Formulation of the claim
Salvationism links faith to an horizon of justice and salvation, and in the Islamic context it finds one of its manifestations in the idea of the Mahdi or the awaited Imam.
Explanation
Arkoun presents salvationism as a tendency that gives faith a meaning extending beyond the present toward hope in justice and a better order. It is not understood here as an abstract conception, but as a religious-historical force that combines hope for salvation with the aspiration to reform the world.
In the Islamic context, this tendency takes a clearer form when it is linked to the idea of the Mahdi or the awaited Imam. At that point, salvationism becomes tied to waiting for the realization of justice in historical time, not merely to an otherworldly promise detached from collective experience.

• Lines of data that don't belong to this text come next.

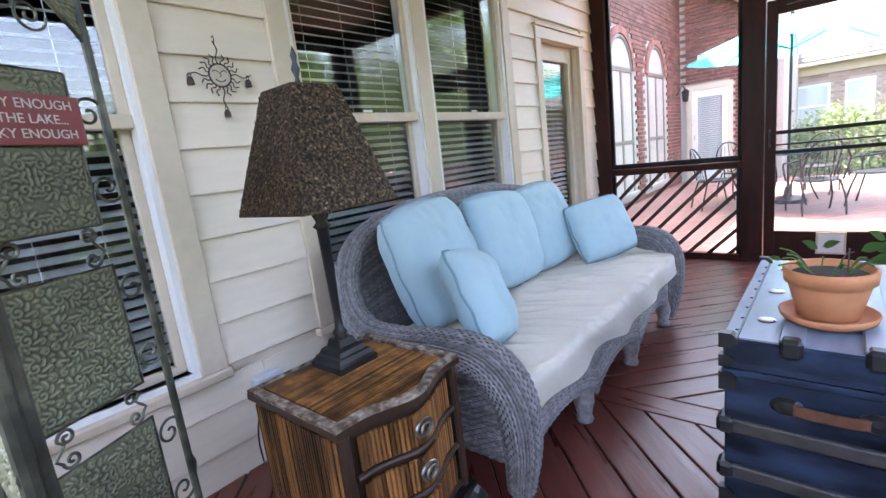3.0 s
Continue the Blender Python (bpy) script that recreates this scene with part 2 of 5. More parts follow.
ASPHALT = material("pale concrete drive", (0.27, 0.26, 0.25), 0.9, vary=0.1, scale=8, bump=0.2)


def wave_into(m, scale, low, high, axis="X", fac=1.0, bands="BANDS", distortion=0.0):
    """Stripe a material along one of its own axes."""
    t = m.node_tree
    bsdf = t.nodes["Principled BSDF"]
    src = bsdf.inputs["Base Color"].links[0].from_socket
    co = t.nodes.new("ShaderNodeTexCoord")
    wv = t.nodes.new("ShaderNodeTexWave")
    wv.bands_direction = axis
    wv.inputs["Scale"].default_value, wv.inputs["Distortion"].default_value = scale, distortion
    t.links.new(co.outputs["Object"], wv.inputs["Vector"])
    cr = t.nodes.new("ShaderNodeValToRGB")
    cr.color_ramp.interpolation = "EASE"
    cr.color_ramp.elements[0].position, cr.color_ramp.elements[0].color = 0.44, (*low, 1)
    cr.color_ramp.elements[1].position, cr.color_ramp.elements[1].color = 0.56, (*high, 1)
    t.links.new(wv.outputs[0], cr.inputs[0])
    mx = t.nodes.new("ShaderNodeMix")
    mx.data_type, mx.blend_type = "RGBA", "MULTIPLY"
    mx.inputs[0].default_value = fac
    t.links.new(src, mx.inputs[6])
    t.links.new(cr.outputs[0], mx.inputs[7])
    t.links.new(mx.outputs[2], bsdf.inputs["Base Color"])
    return m


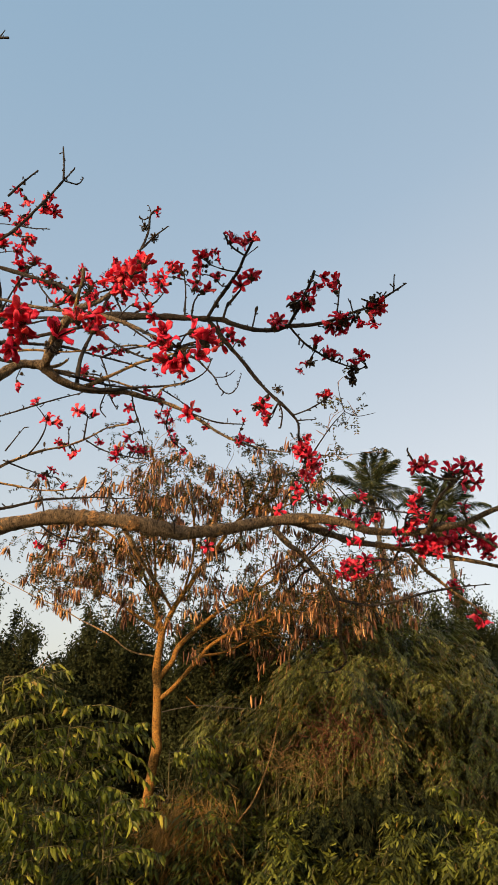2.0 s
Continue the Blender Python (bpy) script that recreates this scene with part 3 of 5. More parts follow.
branch("twig", DARK_BARK, 0.0058, 0.0046, [(-0.207, 5.120, 3.066), (-0.243, 5.300, 3.049), (-0.244, 5.370, 3.019)])
branch("twig", DARK_BARK, 0.0072, 0.0043, [(-0.316, 5.100, 3.017), (-0.468, 5.100, 2.989), (-0.581, 5.050, 3.059)])
branch("branch", DARK_BARK, 0.0154, 0.0072, [(-2.845, 5.600, 5.231), (-2.179, 5.500, 5.338), (-1.867, 5.450, 5.439), (-1.602, 5.400, 5.508), (-1.315, 5.300, 5.536), (-1.119, 5.200, 5.605)])
branch("branch", DARK_BARK, 0.0115, 0.0056, [(-2.823, 5.600, 5.164), (-2.152, 5.500, 5.238), (-1.908, 5.500, 5.303), (-1.650, 5.500, 5.308), (-1.442, 5.500, 5.296)])
branch("branch", DARK_BARK, 0.0120, 0.0056, [(-2.968, 5.400, 5.955), (-2.244, 5.400, 5.758), (-1.998, 5.450, 5.652), (-1.791, 5.500, 5.702), (-1.480, 5.300, 5.601)])
branch("branch", PALE_BARK, 0.0131, 0.0055, [(-2.787, 5.600, 4.895), (-2.186, 5.600, 4.994), (-1.772, 5.600, 4.987), (-1.426, 5.600, 5.033), (-1.133, 5.600, 5.082), (-0.930, 5.600, 5.059)])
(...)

Its place in the book’s argument
This atom falls within Arkoun’s interest in tracing the forms through which the religious imaginary is shaped within Islamic history, and how doctrine connects with collective expectations and political-religious hope. It comes close to his questions about humanism, the historical responsiveness of religious consciousness, and the limits of turning religious promises into complete systems of meaning.
Limits of the claim
This atom should not be read as carrying more than the highlighting of the connection between salvationism and the idea of the Mahdi in Arkoun’s horizon. It does not offer a doctrinal judgment on messianism, nor does it reduce Islam to this element alone.